His films are at once coy and brazen. Their much-vaunted orgies and nudity (which some courts called "hardcore" with nothing in the films to support that) appear sometimes in flashes, where you have to squint to see it.
There may also be a penis or a breast wagging quietly in the corner of a frame, chiefly occupied by a muscular drag queen dressed as an ungainly mermaid.
As serious as he was about his own work, Smith did not view it as inviolate. His view of an ideal world of constant change and pleasure no doubt accounted for his peculiar, perhaps unique, habit of re-editing some of his work while it was being projected.
According to American experimental filmmaker and archivist/restorationist Jerry Tartaglia, Smith developed a lightning-fast technique of removing a take-up reel during projection and resplicing whole sections before they were sucked back onto the other reel and onto the theater screen.
Smith's unique conceits might have remained just another private mythology, relegated to occasional basement screenings for friends, but his theatrical personality assured a far wider reach.
Even Warhol appropriated the concept of "superstar" and fake Hollywood studio from him, and Sontag made a famous defense of 'Flaming Creatures'.
Wilson, along with John Waters ('Pink Flamingos'), American photographer Nancy "Nan" Goldin, and American avant-garde artist, composer, musician and film director Laurie Anderson are among those who credit Smith's singular vision with inspiring their own art.

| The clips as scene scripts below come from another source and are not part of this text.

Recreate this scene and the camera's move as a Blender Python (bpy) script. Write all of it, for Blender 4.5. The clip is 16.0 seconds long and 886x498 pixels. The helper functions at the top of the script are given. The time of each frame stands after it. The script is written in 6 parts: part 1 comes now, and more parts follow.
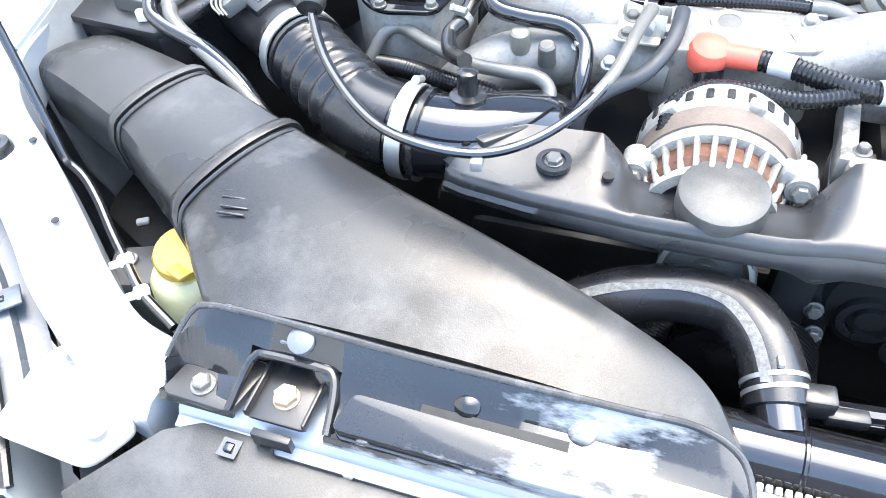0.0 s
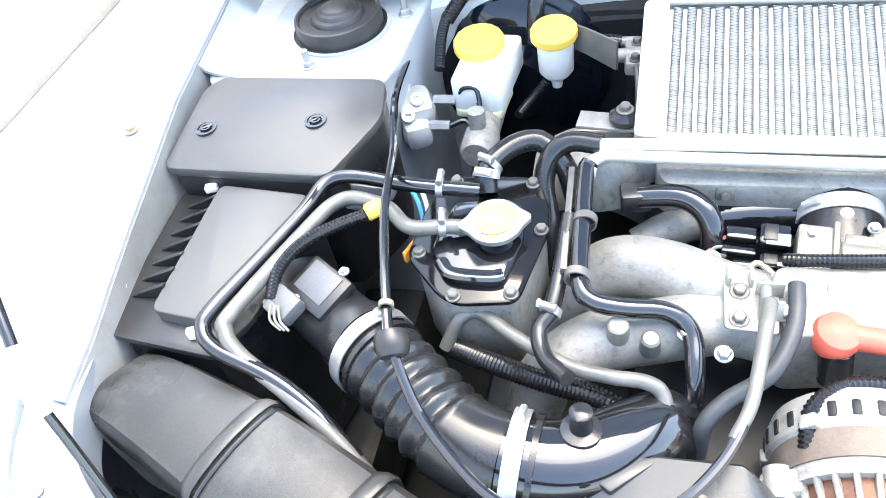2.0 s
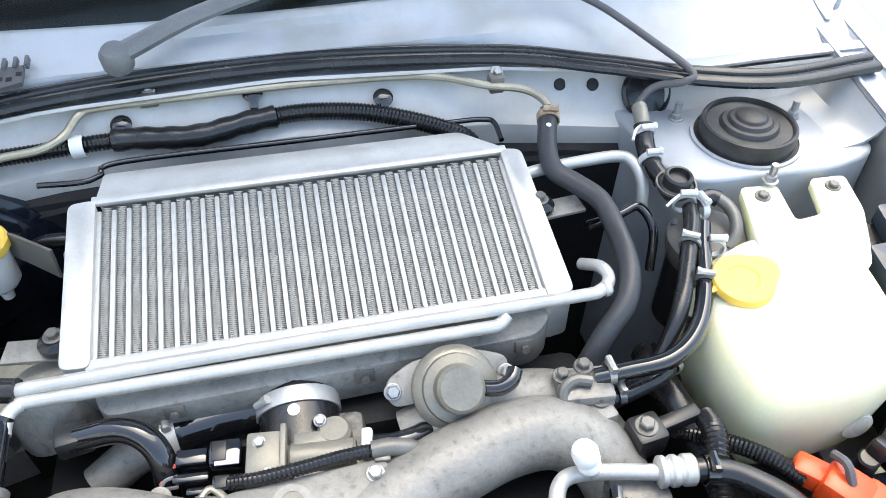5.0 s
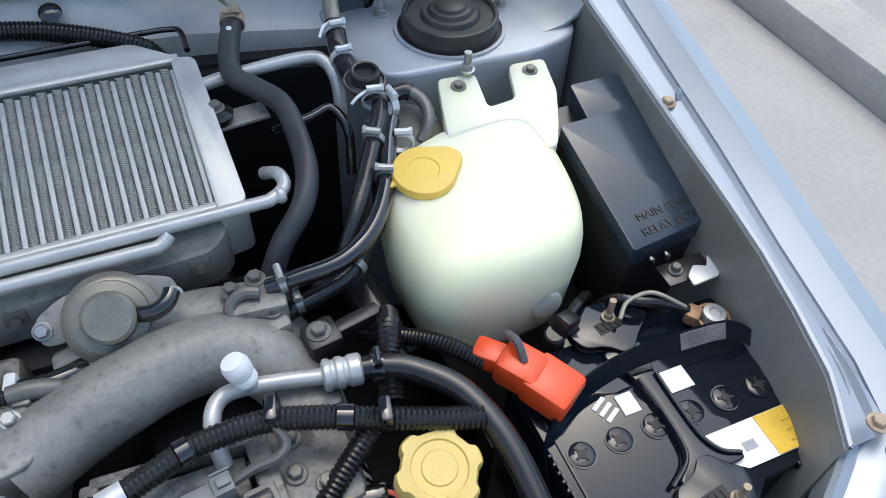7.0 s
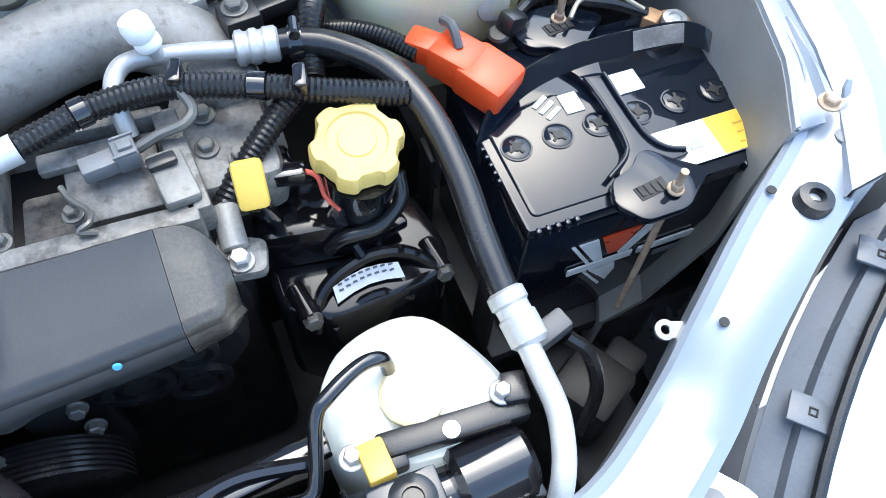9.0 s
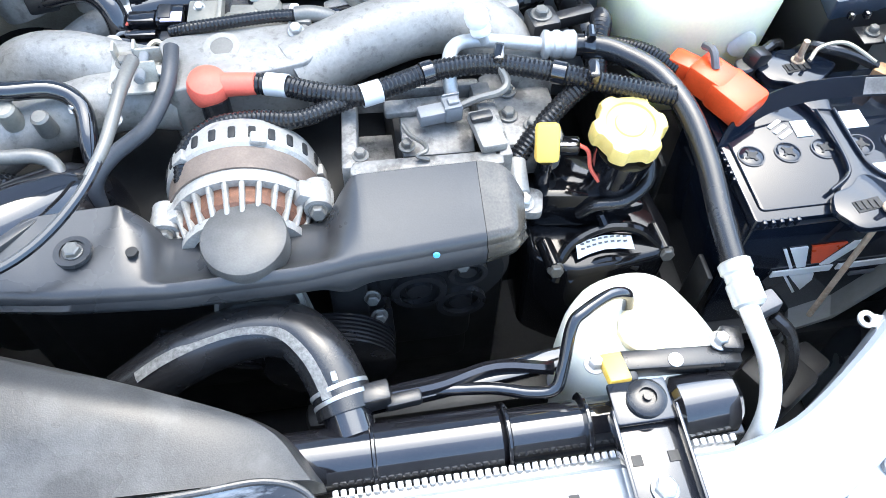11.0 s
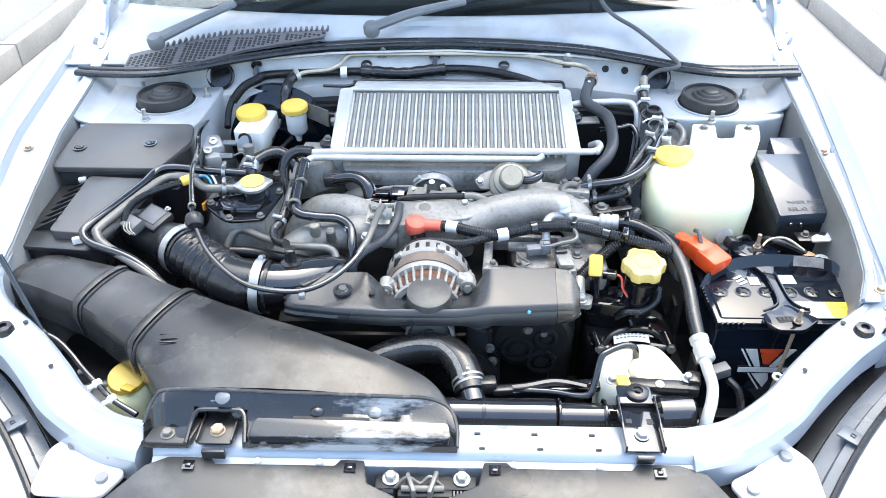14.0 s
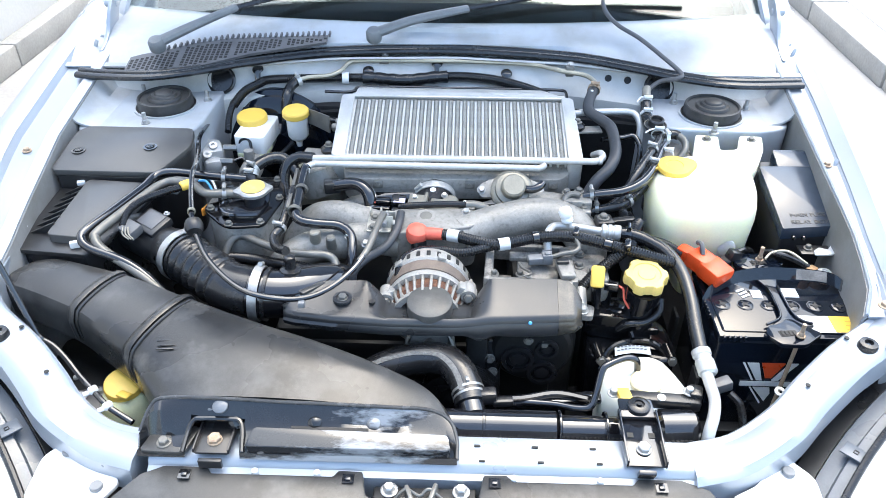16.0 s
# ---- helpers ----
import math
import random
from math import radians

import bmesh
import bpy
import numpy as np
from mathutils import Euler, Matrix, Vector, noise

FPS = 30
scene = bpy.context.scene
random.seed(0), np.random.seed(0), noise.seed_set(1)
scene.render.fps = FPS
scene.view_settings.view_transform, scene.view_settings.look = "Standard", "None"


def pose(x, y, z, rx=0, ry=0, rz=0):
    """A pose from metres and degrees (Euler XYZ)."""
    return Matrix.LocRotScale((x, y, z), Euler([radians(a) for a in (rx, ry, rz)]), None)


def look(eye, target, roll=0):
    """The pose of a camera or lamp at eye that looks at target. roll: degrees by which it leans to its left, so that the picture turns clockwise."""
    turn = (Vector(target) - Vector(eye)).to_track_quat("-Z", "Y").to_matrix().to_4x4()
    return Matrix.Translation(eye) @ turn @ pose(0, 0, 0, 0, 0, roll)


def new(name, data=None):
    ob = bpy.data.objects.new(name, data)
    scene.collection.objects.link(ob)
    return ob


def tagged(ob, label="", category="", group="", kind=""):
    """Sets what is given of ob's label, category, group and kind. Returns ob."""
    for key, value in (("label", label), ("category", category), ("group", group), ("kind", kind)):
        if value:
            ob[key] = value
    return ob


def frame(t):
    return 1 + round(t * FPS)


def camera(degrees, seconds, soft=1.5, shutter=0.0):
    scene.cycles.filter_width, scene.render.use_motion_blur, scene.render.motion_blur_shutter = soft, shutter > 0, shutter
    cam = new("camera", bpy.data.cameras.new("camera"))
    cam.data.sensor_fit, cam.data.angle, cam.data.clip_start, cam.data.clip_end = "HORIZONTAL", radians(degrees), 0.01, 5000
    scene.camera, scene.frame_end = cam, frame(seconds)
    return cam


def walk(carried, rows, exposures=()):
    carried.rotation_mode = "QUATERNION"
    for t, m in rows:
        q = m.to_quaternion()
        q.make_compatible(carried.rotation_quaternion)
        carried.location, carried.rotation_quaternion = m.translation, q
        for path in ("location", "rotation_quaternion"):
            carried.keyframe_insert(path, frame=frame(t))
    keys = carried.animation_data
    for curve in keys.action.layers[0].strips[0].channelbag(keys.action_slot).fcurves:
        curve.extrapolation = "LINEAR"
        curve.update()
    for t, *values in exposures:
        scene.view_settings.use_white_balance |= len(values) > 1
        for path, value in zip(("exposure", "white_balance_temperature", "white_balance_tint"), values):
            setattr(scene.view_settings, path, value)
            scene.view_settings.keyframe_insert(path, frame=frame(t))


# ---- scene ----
cam = camera(60.6, 16.0, 0.75)
PATH = [
    (0, (-0.032, -0.221, 1.194), (-0.552, 1.016, -0.289), -5.9),
    (0.5, (-0.074, -0.191, 1.211), (-0.671, 0.999, -0.282), -8.1),
    (1, (-0.101, -0.12, 1.235), (-0.729, 1.073, -0.242), -10.4),
    (1.5, (-0.127, -0.059, 1.277), (-0.757, 1.127, -0.205), -12.0),
    (2, (-0.163, -0.004, 1.331), (-0.69, 1.253, -0.132), -13.2),
    (2.5, (-0.194, 0.041, 1.342), (-0.623, 1.351, -0.107), -12.5),
    (3, (-0.205, 0.06, 1.344), (-0.582, 1.396, -0.096), -11.9),
    (3.5, (-0.166, 0.082, 1.348), (-0.425, 1.443, -0.095), -10.7),
    (4, (-0.096, 0.105, 1.353), (-0.181, 1.53, -0.048), -7.5),
    (4.5, (-0.007, 0.117, 1.352), (0.133, 1.543, -0.043), -3.0),
    (4.7, (0.016, 0.124, 1.357), (0.236, 1.555, -0.023), -1.5),
    (6.8, (0.214, 0.096, 1.328), (0.795, 1.369, -0.101), 3.4),
    (7, (0.233, 0.073, 1.315), (0.801, 1.285, -0.172), 3.0),
    (7.5, (0.26, 0.011, 1.263), (0.803, 1.138, -0.298), 3.0),
    (8, (0.267, -0.004, 1.226), (0.777, 0.984, -0.436), 4.2),
    (8.5, (0.272, -0.019, 1.218), (0.764, 0.943, -0.465), 4.2),
    (9, (0.259, -0.023, 1.206), (0.716, 0.895, -0.512), 5.3),
    (9.5, (0.24, -0.029, 1.2), (0.63, 0.902, -0.527), 4.1),
    (10, (0.202, -0.046, 1.21), (0.44, 0.923, -0.523), -0.1),
    (10.2, (0.186, -0.056, 1.21), (0.409, 0.941, -0.509), 0.0),
    (12.3, (0.029, -0.381, 1.437), (0.093, 1.014, 0.004), 0.5),
    (12.5, (0.04, -0.429, 1.448), (0.065, 1.019, 0.069), -0.2),
    (13, (0.05, -0.539, 1.473), (0.031, 0.988, 0.181), 0.3),
    (13.5, (0.057, -0.608, 1.497), (0.012, 0.974, 0.273), -0.3),
    (14, (0.066, -0.657, 1.505), (0.007, 0.963, 0.335), -0.7),
    (14.5, (0.074, -0.666, 1.506), (0.014, 0.962, 0.346), -0.7),
    (15, (0.071, -0.654, 1.505), (0.023, 0.973, 0.343), -0.3),
    (15.5, (0.061, -0.649, 1.505), (0.018, 0.979, 0.344), 0.1),
    (16, (0.059, -0.646, 1.505), (0.008, 0.982, 0.345), 0.2),
]
walk(cam, [(t, look(eye, target, roll)) for t, eye, target, roll in PATH], exposures=((0, 3.2, 6600, 5), (1.5, 3.25, 6800, 5), (3.5, 2.75, 7150, 5), (4.5, 2.45, 7250, 5), (7, 1.02, 6350, 4), (8, 1.73, 6200, 4), (9, 2.02, 6050, 3), (9.5, 2.25, 6000, 3), (10, 2.7, 5950, 3), (12.5, 2.65, 6700, 4), (14, 2.35, 6500, 4), (16, 2.22, 6500, 4)))

# ---- daylight: open shade under a bright sky ----
world = bpy.data.worlds.new("sky")
scene.world = world
world.use_nodes = True
wn = world.node_tree.nodes
sky = wn.new("ShaderNodeTexSky")
sky.sky_type = "NISHITA"
sky.sun_disc = False
sky.sun_elevation = radians(68)
sky.sun_rotation = radians(22)
sky.air_density, sky.dust_density, sky.ozone_density = 1.0, 3.0, 1.2
wn["Background"].inputs["Strength"].default_value = 0.15
world.node_tree.links.new(sky.outputs["Color"], wn["Background"].inputs["Color"])
sun = new("sun", bpy.data.lights.new("sun", "SUN"))
sun.data.energy, sun.data.angle, sun.data.color = 0.6, radians(75), (1.0, 0.98, 0.95)
sun.matrix_world = look((0.56, 1.69, 4.41), (0, 0.3, 0.7))

# ---- mesh tools ----
WORLD = {}


def thing(name, label, category, at=(0, 0, 0), group="", kind=""):
    """An empty at the base of a thing; its parts are meshes under it."""
    ob = tagged(new(name), label, category, group, kind)
    ob.empty_display_size = 0.02
    ob.location = at
    WORLD[ob] = Matrix.Translation(at)
    return ob


def finish(bm, name, material, sharp=0.6):
    bm.normal_update()
    for f in bm.faces:
        f.smooth = True
    for e in bm.edges:
        e.smooth = len(e.link_faces) == 2 and e.calc_face_angle(0) < sharp
    me = bpy.data.meshes.new(name)
    bm.to_mesh(me)
    bm.free()
    me.materials.append(material)
    return me


def part(name, bm, material, parent, label="", sharp=0.6):
    """Links a bmesh, in world coordinates, as one mesh under a thing or a part."""
    ob = new(name, finish(bm, name, material, sharp))
    ob.parent = parent
    ob.matrix_parent_inverse = WORLD.get(parent, Matrix()).inverted()
    if label:
        ob["label"] = label
    return ob


def solo(name, bm, material, label, category, group="", kind="", sharp=0.6):
    """A thing of one mesh."""
    return tagged(new(name, finish(bm, name, material, sharp)), label, category, group, kind)


def B():
    return bmesh.new()


def merge(bm, other):
    me = bpy.data.meshes.new("temp")
    other.to_mesh(me)
    other.free()
    bm.from_mesh(me)
    bpy.data.meshes.remove(me)
    return bm


def bevelled(tmp, bevel, segments=2):
    if bevel > 0:
        edges = [e for e in tmp.edges if len(e.link_faces) == 2 and e.calc_face_angle(0) > 0.3]
        bmesh.ops.bevel(tmp, geom=edges, offset=bevel, segments=segments, affect="EDGES", clamp_overlap=True, profile=0.5)
    return tmp


def box(bm, c, s, turn=(0, 0, 0), bevel=0.002):
    """A box of size s round c, turned by degrees."""
    tmp = B()
    bmesh.ops.create_cube(tmp, size=1, matrix=Matrix.Diagonal((*s, 1)))
    bevelled(tmp, min(bevel, 0.45 * min(s)))
    tmp.transform(pose(*c, *turn))
    return merge(bm, tmp)


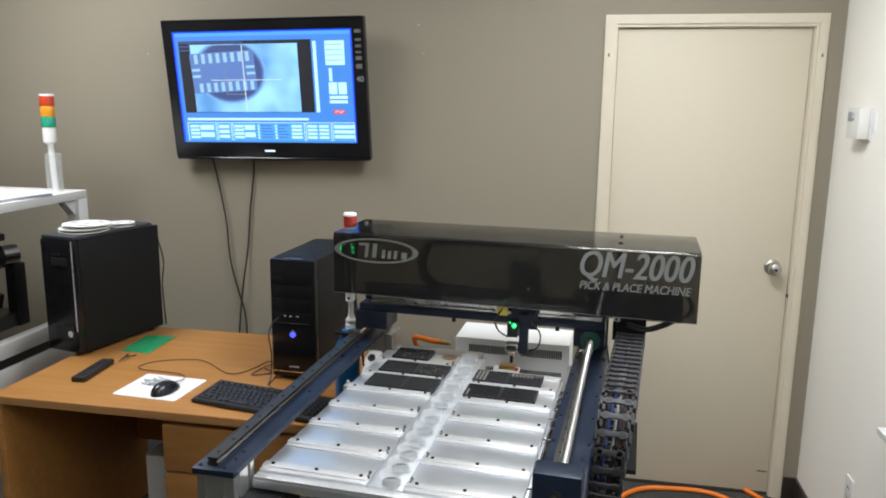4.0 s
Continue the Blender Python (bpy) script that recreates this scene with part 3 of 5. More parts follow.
def desk():
    d = thing("desk", pose(-1.3425, -0.94, 0), "oak-laminate office desk with a drawer pedestal", "desk")
    L, Dp = 0.5975, 0.41
    bm = B()
    bx(bm, -L, L, -Dp, Dp, DESK - 0.028, DESK, 0.003)
    part("top", bm, M["wood"], d)
    bm = B()
    bx(bm, -L, L, -Dp - 0.0012, -Dp - 0.0002, DESK - 0.026, DESK - 0.003)
    part("edge_band", bm, M["wood_edge"], d)
    bm = B()
    bx(bm, -L + 0.004, -L + 0.03, -Dp + 0.01, Dp - 0.01, 0.0, DESK - 0.028, 0.002)
    part("side_panel", bm, M["wood"], d)
    bm = B()
    bx(bm, -L + 0.03, 0.003, Dp - 0.08, Dp - 0.062, 0.28, DESK - 0.028, 0.001)
    part("modesty_panel", bm, M["wood"], d)
    bm = B()
    bx(bm, 0.003, L - 0.004, -Dp + 0.035, Dp - 0.02, 0.0, DESK - 0.0285, 0.002)
    ped = part("pedestal", bm, M["wood"], d)
    for i, (z0, z1) in enumerate(((0.56, 0.715), (0.40, 0.552), (0.04, 0.392))):
        bm = B()
        bx(bm, 0.008, L - 0.008, -Dp + 0.015, -Dp + 0.034, z0, z1, 0.002)
        part("drawer_front", bm, M["wood"], ped)
    bm = B()
    bx(bm, -0.08, -0.03, -0.1, 0.25, DESK - 0.10, DESK - 0.03, 0.004)
    part("cable_tray", bm, M["black_metal"], d, "black cable tray under the top")


desk()


def waste_bin():
    bm = B()
    bx(bm, -0.13, 0.13, -0.16, 0.16, 0.0, 0.40, 0.01)
    ob = solid("storage_box", bm, M["box_grey"], "grey box standing on the floor under the desk", "box", at=pose(-1.52, -0.80, 0))


waste_bin()


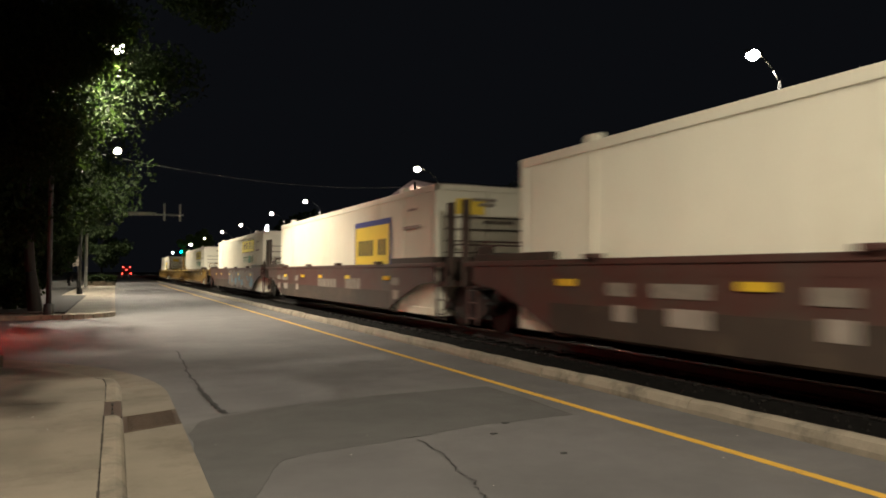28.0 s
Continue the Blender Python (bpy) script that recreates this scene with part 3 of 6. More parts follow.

Smith was one of the first proponents of the aesthetics which came to be known as 'camp' and 'trash', using no-budget means of production (e.g. using discarded color reversal film stock) to create a visual cosmos heavily influenced by Hollywood kitsch, orientalism and, with 'Flaming Creatures', created drag culture as it is currently known.
Smith's style also influenced the film work of Warhol as well as the early work of Waters.
Smith was a trickster second to none, in whose remarks, even the impromptu ones - "O Maria Montez, give socialist answers to a rented world!" - lay treasures of wit and pleasure.
Smith had been active from 1951–1967.